As it relates to certain adviser-led secondary transactions, the proposed rules would require registered private fund advisers to provide to investors a fairness opinion from an independent opinion provider opining on the fairness of the price being offered to the private fund for any assets being sold as part of the transaction. The proposed rules also require the adviser to prepare and distribute a written summary of certain material business relationships between the adviser and the opinion provider.

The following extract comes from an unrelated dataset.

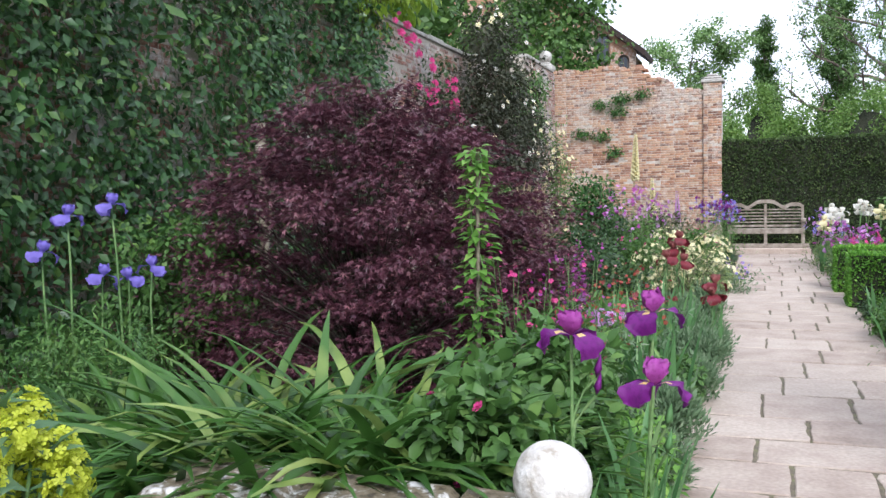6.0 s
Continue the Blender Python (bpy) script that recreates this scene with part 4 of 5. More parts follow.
def iris_bloom(name, petal, fall=None, beard=None):
    """Three upright standards and three hanging falls, about 1 high."""
    chunks, mats = [], []
    for ring in range(2):
        for i in range(3):
            a = 2 * math.pi * (i + 0.5 * ring) / 3
            o, sd = np.array((math.cos(a), math.sin(a), 0)), np.array((-math.sin(a), math.cos(a), 0))
            prof = np.array(((0, 0, 0), (0.16, 0.18, 0.22), (0.30, 0.40, 0.46), (0.31, 0.66, 0.50), (0.13, 0.84, 0.34)) if ring == 0 else ((0, 0, 0), (0.36, 0.14, 0.38), (0.72, 0.04, 0.66), (0.90, -0.28, 0.72), (0.86, -0.60, 0.42)))
            rows_k, cols = 9, 7
            v = []
            for k in range(rows_k):
                q = k / (rows_k - 1)
                r, z, w = (float(np.interp(q, np.linspace(0, 1, 5), prof[:, c])) for c in range(3))
                for c in range(cols):
                    u = 2 * c / (cols - 1) - 1
                    frill = 0.13 * u * u * q * math.sin(k * 1.9 + u * 4 + i * 1.7) + 0.03 * math.sin(6 * u + i) * q
                    bow = (-0.14 if ring == 0 else 0.10) * u * u * q
                    v.append(o * (r + bow + frill) + sd * w * u * 0.82 + np.array((0, 0, z + frill * 0.8 + (0.05 * u * u * q if ring else 0))))
            f = []
            for k in range(rows_k - 1):
                for c in range(cols - 1):
                    b = cols * k + c
                    f += [(b, b + 1, b + cols + 1), (b, b + cols + 1, b + cols)]
            chunks.append((np.array(v), np.array(f)))
            mats += [2 if beard and ring and k in (1, 2) and c in (2, 3) else ring for k in range(rows_k - 1) for c in range(cols - 1) for _ in range(2)]
    v, f = join_np(chunks)
    me = mesh_np(name, v, f)
    for m in (petal, fall or petal, beard or petal):
        me.materials.append(m)
    me.polygons.foreach_set("material_index", np.array(mats, np.int32))
    me.polygons.foreach_set("use_smooth", np.ones(len(f), bool))
    bm = bmesh.new()
    bm.from_mesh(me)
    bmesh.ops.remove_doubles(bm, verts=bm.verts[:], dist=1e-4)
    bm.to_mesh(me)
    bm.free()
    return me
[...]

Private Fund Audit Requirement

Registered private fund advisers would be required to obtain an audited financial statement of each private fund annually and upon liquidation (similar to the custody rule) and distribute the audited financial statements to investors “promptly” after the audit’s completion. In addition, a fund’s auditor would be required to notify the SEC upon the auditor’s termination or issuance of a modified opinion. The Commodity Futures Trading Commission (CFTC) has similar requirements, but its regulations impose a timeline for distribution (90 days of the pool’s fiscal year end) and further require a Commodity Pool Operator (CPO) to file the annual report containing audited financial statements with the National Futures Association.

Preferential Treatment

The proposed rules would prohibit all private fund advisers from providing certain types of preferential treatment that have a material, negative effect on other investors, while also prohibiting all other types of preferential treatment unless disclosed to current and prospective investors. This includes preferential treatment related to investor redemptions, transparency about portfolio holdings or exposures, and fees.

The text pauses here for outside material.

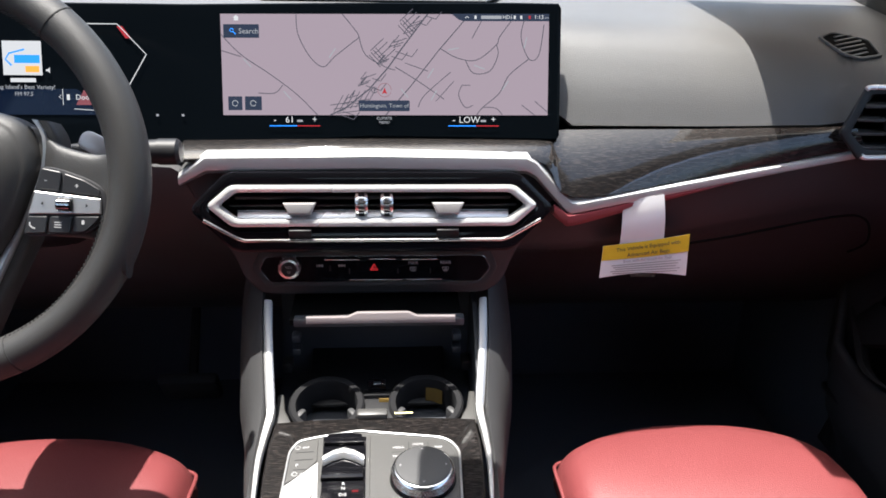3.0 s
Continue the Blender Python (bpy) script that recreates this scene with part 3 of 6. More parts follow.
def build_console():
    c = thing("centre_console", (0, 0.65, 0.35), "centre console in dark wood with silver rails and shaded bin", "console")
    # side pads outside the rails
    for s in (-1, 1):
        keys = [(0.874, 0.772, 0.126), (0.846, 0.742, 0.128), (0.80, 0.702, 0.125), (0.745, 0.668, 0.119), (0.68, 0.652, 0.119), (0.60, 0.650, 0.114), (0.50, 0.650, 0.106), (0.30, 0.648, 0.098), (0.05, 0.648, 0.095)]
        sec = []
        for y, z, x in spline(keys, 4):
            k = float(np.interp(y, (0.0, 0.62, 0.70, 0.77), (0.12, 0.16, 0.55, 1.0)))
            sec.append([(s * x, y, z), (s * (x + 0.012 * k), y + 0.004, z - 0.004), (s * (x + 0.024 * k), y + 0.01, z - 0.02), (s * (x + 0.030 * k), y + 0.015, z - 0.06), (s * (x + 0.032 * k), y + 0.03, z - 0.16), (s * (x + 0.03 * k), y + 0.05, 0.38)])
        part("side_panel", thickened(loft(sec), 0.006), VINYL_SOFT, c, "grey-black side pad")
        rail = spline([(s * 0.125, 0.846, 0.741), (s * 0.121, 0.80, 0.703), (s * 0.1145, 0.752, 0.671), (s * 0.113, 0.735, 0.664), (s * 0.1155, 0.70, 0.660), (s * 0.115, 0.65, 0.660), (s * 0.1025, 0.50, 0.659), (s * 0.096, 0.35, 0.658), (s * 0.093, 0.05, 0.658)], 5)
        part("rail", railing(rail), SILVER, c, "bright silver rail")
    # veneered deck
    top = [(-0.1085, 0.735), (-0.111, 0.70), (-0.110, 0.65), (-0.0985, 0.50), (-0.092, 0.35), (-0.09, 0.05), (0.09, 0.05), (0.092, 0.35), (0.0985, 0.50), (0.110, 0.65), (0.111, 0.70), (0.1085, 0.735), (0.06, 0.739), (0.0, 0.7405), (-0.06, 0.739)]
    part("deck", prism(top, 0.03, pose(0, 0, 0.629), 0.004, 2), WOOD, c, "dark veneer deck")
    # open bin ahead of the deck
    part("bin_floor", box((0.235, 0.16, 0.01), pose(0, 0.81, 0.615)), BIN, c)
    part("bin_back", box((0.235, 0.01, 0.16), pose(0, 0.895, 0.69, -8)), BIN, c)
    for s in (-1, 1):
        part("bin_wall", prism([(0.735, 0.60), (0.735, 0.655), (0.75, 0.662), (0.80, 0.695), (0.845, 0.730), (0.90, 0.74), (0.90, 0.60)], 0.006, plane_at((s * 0.116, 0, 0), (0, 1, 0), (s, 0, 0)), base=-0.003), BIN, c)
        part("hinge_block", box((0.012, 0.02, 0.014), pose(s * 0.106, 0.836, 0.662), 0.003), PLASTIC, c)
    return c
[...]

This would greatly affect investment advisers’ use of “side letters.” Under the proposed rule, an adviser would need to describe specifically the preferential treatment to convey its relevance. The SEC stated specifically that mere disclosure that some investors pay a lower fee than others in exchange for a significantly higher capital contribution than paid by others, for example, is not specific enough. The SEC stated that the adviser must describe the lower fee terms, including the applicable range in order to provide specific information required by the proposed rules. An investment adviser could comply with this disclosure requirement by providing copies of side letters or a written summary of the preferential terms provided to other investors in the same private fund. Without a “grandfathering” provision, this provision would force advisers to choose between complying with the new proposed rules or breaching a previously granted side letter provision.

Prohibited Practices

The proposed rules would prohibit private fund advisers, including those that are not currently registered with the SEC (e.g., exempt reporting advisers), from the following:

  • charging a private fund or portfolio company monitoring, servicing, consulting, or other fees for any services the adviser does not, or does not reasonably expect to, provide to the entity;
  • charging the private fund fees or expenses associated with an examination or investigation of the adviser or related person by any government or regulatory authority;
  • charging the private fund for any regulatory or compliance fees or expenses of the adviser or related person;
  • charging or allocating fees and expenses related to a portfolio company on a non-pro rata basis when multiple private funds and other clients of the adviser have invested (or proposed to invest) in the same portfolio company;
  • seeking reimbursement, indemnification, exculpation, or limitation of its liability by the private fund or its investors for a breach of fiduciary duty, willful malfeasance, bad faith, negligence, or recklessness in providing services to the fund;
  • borrowing money, securities, or other assets or receiving a loan from the private fund client; and
  • reducing the amount of any clawback by actual, potential, or hypothetical taxes applicable to the adviser or related person.

Written Annual Review of Compliance Programs

Currently, there is no SEC requirement for advisers to document the annual review of their compliance policies and procedures. The proposed rules would require written documentation that an annual review was completed for all registered advisers, including advisers that do not manage private funds.

Cybersecurity Risk Management

Investment advisers would be required to implement written policies and procedures that are reasonably designed to address cybersecurity risks according to general elements listed in the cybersecurity rule. Registered advisers also would need to report descriptions of all cybersecurity incidents that have occurred within the prior two fiscal years that have significantly disrupted or degraded their ability to maintain critical operations, or have led to the unauthorized access, or use of, adviser information. In addition, advisers would be required to submit new Form ADV-C within 48 hours after having a reasonable basis to conclude that a significant adviser cybersecurity incident or a significant fund cybersecurity incident has occurred as required by new Advisers Act Cybersecurity Incident Reporting Rule.


The SEC’s new proposals have the potential to significantly affect private fund investment advisers and private funds, forcing investment advisers to private funds to think about future compliance issues. We emphasize that these proposed rules are still subject to public comment before any final rules are adopted. We expect many comments to be submitted. The SEC is proposing a one-year transition period after final rules are adopted to provide time for investment advisers to come into compliance with the new regulations.